2. Press those skin packs. A few years back I did a pair of triple batches of 23 liter kits, and for each put the 6 skin packs in a press, grossing over 1.5 liters of wine from each. I admit that getting out a #40 press to press 6 skin packs was serious overkill, but it was an experiment. Without going quite as crazy as I did, let the skin packs drain for 10 minutes, then hand squeeze 'em as best you can.

Note that I don't bottle on kit schedule, minimum time for a white is 4 months, and for a red 6 to 12 (depending on the wine). So after the first few weeks where degassing has slowed down and the likelihood of an overflow from excess CO2 is gone, I top up with a compatible wines.
Thanks for the insight; your 1.5 bottles per kit experience certainly makes me feel better for my 2.5 bottles on my first go. I did rack pretty far down in my primary, in my picture above, the little wine left was mostly oak chips and seeds. My racking cane was getting clogged rather easily towards the end.

I spend several minutes with each skin pack squeezing like hell and wringing them like a wet towel. When I was done, I pitched them out in my garden to turn to compost. I'm a decent sized guy, and there weren't any drip/wet marks left behind on the transport baggie, so I know I got them good.

Plan is to bulk age for 6mo while the oak cubes mingle and smooth out, then rest in bottle for another 1-2mo. I'll check to see if I should rack off fine lees sometime next month, and then not rack again until just before bottling. Is it necessary to add K-Meta at each racking OR only every 3mos (i.e. if I rack off fine lees next month should I redose or just wait until the 3mo mark)?
 
Plan is to bulk age for 6mo while the oak cubes mingle and smooth out, then rest in bottle for another 1-2mo. I'll check to see if I should rack off fine lees sometime next month, and then not rack again until just before bottling. Is it necessary to add K-Meta at each racking OR only every 3mos (i.e. if I rack off fine lees next month should I redose or just wait until the 3mo mark)?
Don't bother racking off the fine lees. Search on "sur lie" and "battonage". The fine lees doesn't hurt anything, and can only help. I let my heavy reds rest for ~3 weeks after pressing, then pump into barrels, where they set for ~12 months. I don't rack until bottling time.

I add K-meta at each racking and every 3 months during bulk storage. If I needed to rack during bulk aging, I'd try to time it for a 3 month point so I'd only dose it once then.
 
I concur with Bryan's assessment of the expected losses. In addition, many 6-gallon carboys hold a bit more than 6 gallons. I generally get about 31.5 bottles out of my carboy, which is like 6.24 gallons. So right there is 1.5 bottles to be made up.
 
Follow-Up Question: Is it normal when topping off the Carboy with a commercial wine of the same varietal, that the wine will begin to "referment" as many low-cost commercial wines are back-sweetened?

Racking Update:
I racked the wine at the beginning of the month (6/4/24) and added the next dose of K-META; meaning it has been aging for 3mo with the Oak Cubes.
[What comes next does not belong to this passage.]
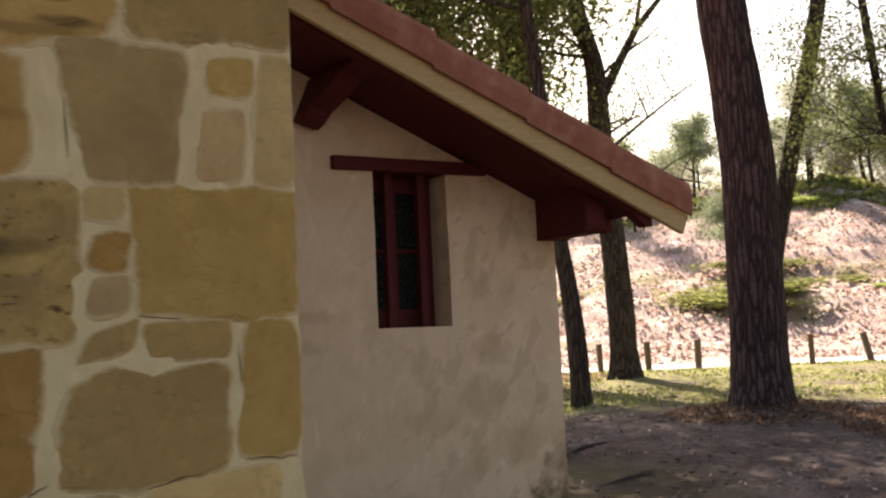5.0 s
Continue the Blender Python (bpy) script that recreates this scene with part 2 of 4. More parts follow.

Initial 3rd party tasting samples (my wife and mom) gave positive feedback prior to racking, although I can still detect a small amount of "wine kit" taste even though I didn't add the Sorbate or Kieselsol -- not complaining, but it is definitely more muted that other kits I have tasted. I rinsed off the oak cubes and added them back to the new carboy for the next 3mo cycle to help "smooth" out the flavors as per the process that has been posted here on these boards.

I was tempted back in March to add tartaric acid to lower the pH a bit, but elected to see how the wine developed before altering it. Well this time around, I tested a small sample and sprinkled some acid and was very pleased with the result. The best advice I read was to measure out what you expect to need for 6gal and cut it in half to start, then creep up on your desired pH -- this paid off in spades. My problem was I knew the target pH from my sample, but I didn't know how much I sprinkled in as my kitchen scale only has whole gram intervals and couldn't measure such a small amount. I was shooting to reduce the pH between 0.1-0.2units and added only 20g Tartaric acid hoping to come up just under my minimum goal of lowering pH by 0.1; however the pH was lowered by 0.19 and I was very pleased. Now, I'll let this new concoction marinate for another 3mo before my next racking and/or bottling.

I did notice that the wine was more fizzy now that just after degassing 3mo ago. I can only assume that the 2.5 bottles of wine I added to top up the carboy began to ferment their residual sugar as my kit was 0.997 after primary fermentation. I didn't bother to degas further as it is just another form of oxidation protection. (I did degas my tasting samples prior to measuring pH).
 
I top up with dry wine and have never had a refermentation.
I am making a WineExpert Aussie Cabernet, so the budget aussie cabs I know of tend to be a bit sweeter than bone dry; that is what I am assuming was the cause.